Real thought-reading computer article:
http://www.economist.com/science/tq/displayStory.cfm?story_id=2246298
It still may freak out some, but if you could “think your mouse”, depending on how quickly the thing could work this is a nice little futuristic interface :)
As for today, I’m not quite sure about making an interface that differs from what we have, isn’t eye or implant related and is truly mobile. Perhaps some sort of glove and finger-movement system, but there would probably be a decent learning curve to it.
about 7 years ago
I use a Handspring Treo, it is a cell phone, PDA, and connects to the web for mail or surfing via Blazer at about 70K/sec via Sprint PCS ( $10/month)

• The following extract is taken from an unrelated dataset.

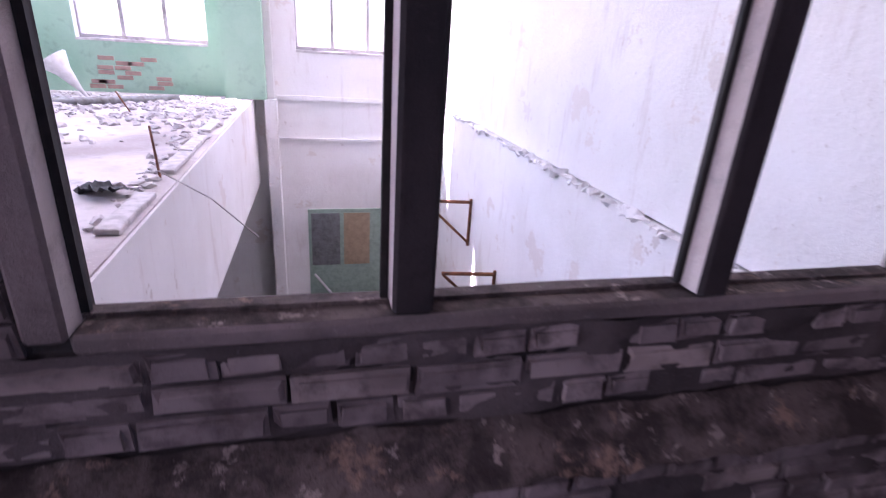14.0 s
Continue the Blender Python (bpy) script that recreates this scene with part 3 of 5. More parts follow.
def build_north_wall():
    bm = boxes((WX, WL, NY, OY, -0.03, CZ), (1.2, EX, NY, OY, -0.03, CZ), (WR, 1.2, NY, OY, WB - 0.05, CZ), (WL, WR, NY, OY, WT, CZ), (-2.35, 1.2, NY + 0.006, OY, -0.03, 0.694), (-2.35, 1.2, NY + 0.06, OY, 0.694, WB - 0.05),
               (WL, -2.35, NY + 0.006, OY, -0.03, 0.615), (WL, -2.35, NY + 0.14, OY, 0.615, WB - 0.05))
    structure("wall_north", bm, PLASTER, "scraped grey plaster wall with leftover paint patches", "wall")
    bm = boxes((WL - 0.0, WL + 0.035, NY - 0.003, FY + 0.02, WB, WT))
    structure("window_reveal", jitter(bm, 0.006, 9, 6), PILLAR_SKIN, "grimy plaster reveal beside the window", "reveal")
    bm = boxes((WR - 0.03, WR, NY - 0.003, FY + 0.02, WB, WT))
    structure("window_reveal", jitter(bm, 0.006, 9, 6), WHITEWASH, "whitewashed plaster reveals beside the window", "reveal")
    bm = boxes((WL, WR, FY + 0.07, OY, WT - 0.05, WT))
    box(bm, WL, WL + 0.13, FY + 0.07, OY - 0.003, WB, WT - 0.05)
    structure("outer_reveal", bm, SILL, "mossy concrete outer reveal of the window", "reveal")
    # sill: a worn slab, broken away at its far end
    bm = bm_new()
    box(bm, WL + 0.02, WR, NY - 0.022, FY + 0.06, WB - 0.05, WB + 0.004, 0.010)
    bmesh.ops.bisect_plane(bm, geom=bm.verts[:] + bm.edges[:] + bm.faces[:], plane_co=(-2.3, 0, 0), plane_no=(1, 0, 0))
    for i in range(150):
        bmesh.ops.bisect_plane(bm, geom=bm.verts[:] + bm.edges[:] + bm.faces[:], plane_co=(WL + 0.06 + i * 0.029, 0, 0), plane_no=(1, 0, 0.01))
    for v in bm.verts:
        if v.co.y < NY + 0.05:
            w = noise.noise(Vector((v.co.x * 7, 0, 2)))
            v.co.y += 0.005 * w + 0.011 * noise.noise(Vector((v.co.x * 31, v.co.z * 40, 7)))
            v.co.z -= 0.010 * max(0, noise.noise(Vector((v.co.x * 24, 1, 9))))
            v.co.z += 0.012 * noise.noise(Vector((v.co.x * 9, 5, v.co.z)))
            if v.co.x < -1.6:
                v.co.y += 0.055 + 0.05 * noise.noise(Vector((v.co.x * 6, 3, 1)))
                v.co.z += 0.012 if v.co.z < WB - 0.03 else 0
    structure("window_sill", bm, SILL, "worn concrete window sill with paint spots and broken edge", "window sill")
    # cavity under the broken end of the sill
    bm = bm_new()
    for i in range(9):
        rnd = random.Random(i)
        rock(bm, (rnd.uniform(-3.24, -2.3), NY + rnd.uniform(0.02, 0.10), 0.612 + rnd.uniform(-0.02, 0.012)), rnd.uniform(0.015, 0.05), i, 0.8)
    structure("sill_bedding", bm, MORTAR, "crumbling mortar bed under the broken sill", "mortar")
    for i, (x, z, r, c) in enumerate(((0.42, 0, 0.055, (0.15, 0.27, 0.30)), (0.52, 0, 0.04, (0.05, 0.07, 0.12)), (0.75, 0, 0.10, (0.16, 0.21, 0.23)),
                                      (0.99, 0, 0.09, (0.27, 0.15, 0.19)), (0.93, 0, 0.05, (0.36, 0.34, 0.34)))):
        rnd = random.Random(i + 40)
        bm = bm_new()
        vs = [bm.verts.new((x + r * rnd.uniform(.5, 1.1) * math.cos(a), 2.40 + 0.45 * r * rnd.uniform(.6, 1.1) * math.sin(a), WB + 0.0065))
              for a in [k * math.tau / 14 for k in range(14)]]
        bm.faces.new(vs)
        structure("paint_spot", bm, mat_plain("spilt_paint", c, tuple(q * 0.7 for q in c), 0.6, 0, 30), "dried paint spot on the sill", "paint spot")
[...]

It has a small QWERTY keyboard ( thumb board?) so you can use it wherever to type, take notes, surf, check email, (Eudora is FREE for example 4 Palm OS)
So, we have a small screen 3.5″ x 2.5″ LCD, keyboard, pointer is a scroll wheel which pushes in for a click – or you can simply touch the screen -finger or stylus, toothpick, or fingernail….
If I could stick an iPod 1.5″ 20 – 40GB HD in it, or even a smaller 1″ micro drive 4,000MB – that would be great…..
You connect a Treo to your computers via USB – it sync’s your Mail, memo’s, Web bookmarks, photo’s, MP3′s, what’s left to do??? Not $1,000 but for sale @ $499 with Camera, phone, web, MP3, Palm OS -available now…
Mac OS “Classic” ( Mac OS 8/9 ) is already a speakable interface. Defaults are “Launch or Launch Outlook Express, check Mail, close window, copy text, paste text, etc. Built in, and free – Internet Explorer is also speech enabled ( Mac OS X is about to get a BIG improvement in Speech, synthesis & recognition…
One last thing, Pentium is a horrible power hog! Treo, Palm, all cell phones use ARM RISC for low power, high performance ( Battery can last 20 hours on a phone vs. 45 minutes in a P4 laptop! ) Intel makes X Scale ( ARM core CPU) TI, and everyone else make versions for price competition ( lower cost )
Also ARM can be converted to big endian, little endian, ( x86 or PPC ) – Hitachi 1.5″ or 1″ Micro drives are light, small as credit cards, or smaller…..and Palm OS can connect to Outlook servers, etc.
Is there much left to do, let alone make yourself??